--- START ---
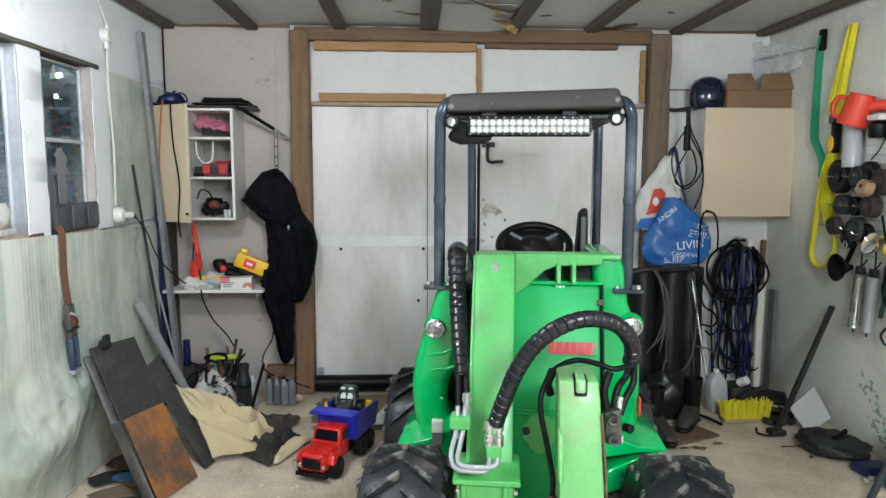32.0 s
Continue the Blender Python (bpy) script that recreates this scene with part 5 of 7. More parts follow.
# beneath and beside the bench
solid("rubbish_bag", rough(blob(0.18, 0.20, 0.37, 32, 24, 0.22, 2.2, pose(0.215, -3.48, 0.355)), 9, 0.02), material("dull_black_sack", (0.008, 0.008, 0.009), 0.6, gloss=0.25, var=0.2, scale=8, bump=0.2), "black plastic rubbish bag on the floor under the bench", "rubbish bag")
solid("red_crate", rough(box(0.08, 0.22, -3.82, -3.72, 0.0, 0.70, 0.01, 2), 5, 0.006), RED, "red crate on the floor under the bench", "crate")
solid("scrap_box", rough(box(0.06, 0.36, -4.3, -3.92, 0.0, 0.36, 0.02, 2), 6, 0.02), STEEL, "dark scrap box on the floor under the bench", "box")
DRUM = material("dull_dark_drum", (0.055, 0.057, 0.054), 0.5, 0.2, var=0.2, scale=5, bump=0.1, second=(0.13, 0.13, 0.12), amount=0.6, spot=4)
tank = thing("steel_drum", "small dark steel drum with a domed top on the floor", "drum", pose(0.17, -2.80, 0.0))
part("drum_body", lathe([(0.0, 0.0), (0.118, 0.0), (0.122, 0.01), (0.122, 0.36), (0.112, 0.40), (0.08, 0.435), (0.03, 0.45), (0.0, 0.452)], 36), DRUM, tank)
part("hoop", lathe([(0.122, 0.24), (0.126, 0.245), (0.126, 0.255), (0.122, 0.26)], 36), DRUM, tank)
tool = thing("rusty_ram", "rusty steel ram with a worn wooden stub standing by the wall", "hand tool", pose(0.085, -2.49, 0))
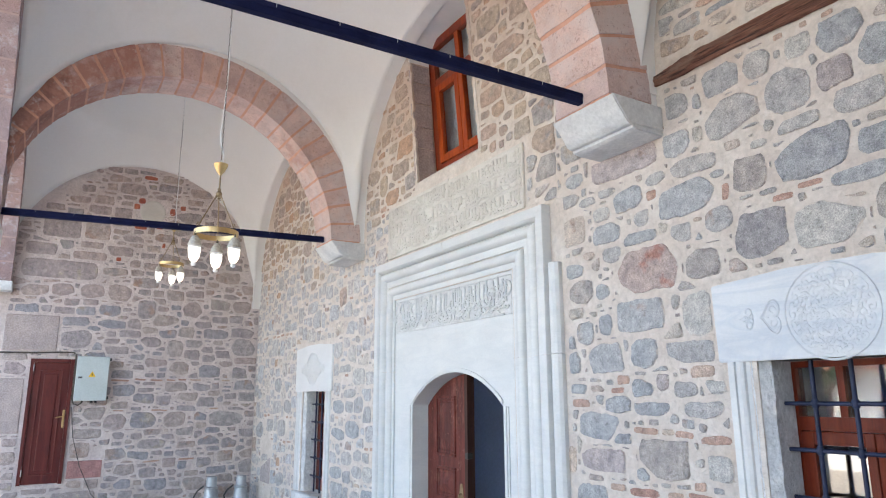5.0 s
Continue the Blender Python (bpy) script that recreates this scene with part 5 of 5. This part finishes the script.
--- END ---
TASK BRIEF
In your copy, leave out the pictures and reproduce the material above exactly.

TASK RESULT
32.0 s
Continue the Blender Python (bpy) script that recreates this scene with part 5 of 7. More parts follow.
# beneath and beside the bench
solid("rubbish_bag", rough(blob(0.18, 0.20, 0.37, 32, 24, 0.22, 2.2, pose(0.215, -3.48, 0.355)), 9, 0.02), material("dull_black_sack", (0.008, 0.008, 0.009), 0.6, gloss=0.25, var=0.2, scale=8, bump=0.2), "black plastic rubbish bag on the floor under the bench", "rubbish bag")
solid("red_crate", rough(box(0.08, 0.22, -3.82, -3.72, 0.0, 0.70, 0.01, 2), 5, 0.006), RED, "red crate on the floor under the bench", "crate")
solid("scrap_box", rough(box(0.06, 0.36, -4.3, -3.92, 0.0, 0.36, 0.02, 2), 6, 0.02), STEEL, "dark scrap box on the floor under the bench", "box")
DRUM = material("dull_dark_drum", (0.055, 0.057, 0.054), 0.5, 0.2, var=0.2, scale=5, bump=0.1, second=(0.13, 0.13, 0.12), amount=0.6, spot=4)
tank = thing("steel_drum", "small dark steel drum with a domed top on the floor", "drum", pose(0.17, -2.80, 0.0))
part("drum_body", lathe([(0.0, 0.0), (0.118, 0.0), (0.122, 0.01), (0.122, 0.36), (0.112, 0.40), (0.08, 0.435), (0.03, 0.45), (0.0, 0.452)], 36), DRUM, tank)
part("hoop", lathe([(0.122, 0.24), (0.126, 0.245), (0.126, 0.255), (0.122, 0.26)], 36), DRUM, tank)
tool = thing("rusty_ram", "rusty steel ram with a worn wooden stub standing by the wall", "hand tool", pose(0.085, -2.49, 0))
5.0 s
Continue the Blender Python (bpy) script that recreates this scene with part 5 of 5. This part finishes the script.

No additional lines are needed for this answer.